Berkmann Wine Cellars UK Limited, on the other hand, has a single Director whose name is Rivero and not Berkmann and who is apparently in no way related to the Berkmann Family – just as the new Company is no way related to Berkmann Wine Cellars Limited.

Which brings me to the knotty legal problem of ‘passing off’.

The legal definition of ‘passing off’ is: “to misrepresent that one's business is that of, or connected with another, in a way likely to cause damage”, or: "a misrepresentation made by a trader in the course of trade to prospective customers of his or ultimate consumers of goods or services supplied by him, which is calculated to injure the business or goodwill of another trader (in the sense that this is a reasonably foreseeable consequence) and which causes actual damage to a business or goodwill of the trader by whom the action is brought or will probably do so."

The definition of ‘misrepresentation’, incidentally, is simply “a representation that is untrue." ‘Goodwill’ is an intangible business asset which includes a cultivated reputation and consequential attraction and confidence of repeat customers and connections.
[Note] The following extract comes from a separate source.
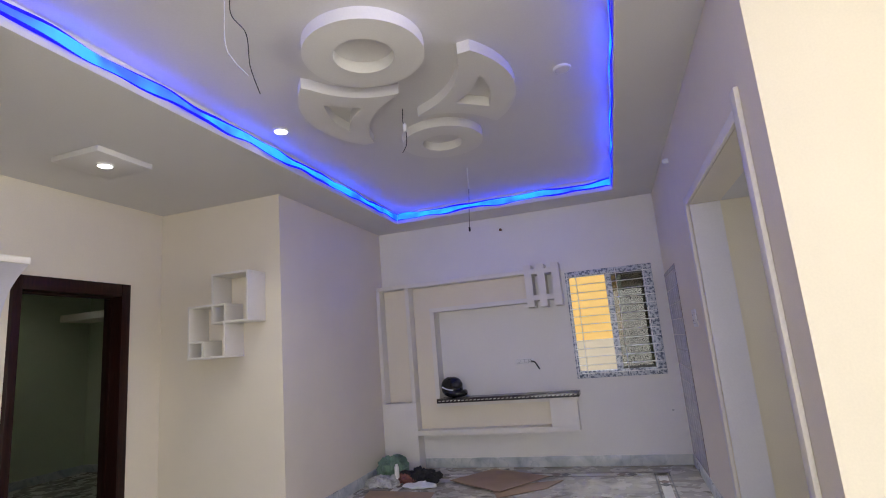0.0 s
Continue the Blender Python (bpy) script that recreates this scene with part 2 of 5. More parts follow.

In many cases, the word ‘goodwill’ is used interchangeably with the word ‘reputation’.

Obviously, I’m not in a position to speculate as to why the sole Director of ‘Berkmann Wine Cellars UK Limited’ chose a company name that might be so easily confused with that of a pre-existing, well-established, and reputable company – and I’m certainly not accusing that person of having any intention of ‘passing off’. Ms. Rivero may, after all, never have heard of Berkmann Wine Cellars Limited.

On the other hand, the name was an unfortunate choice on her part, and she (or her professional advisors) should have done their homework before settling on a name for the new company. Moreover, were I a Director of a pre-existing, old-established, and reputable company faced with this situation, I would be concerned enough to try to ensure that there could be no confusion – because, in all the circumstances, confusion would certainly seem to be ‘a reasonably foreseeable consequence’.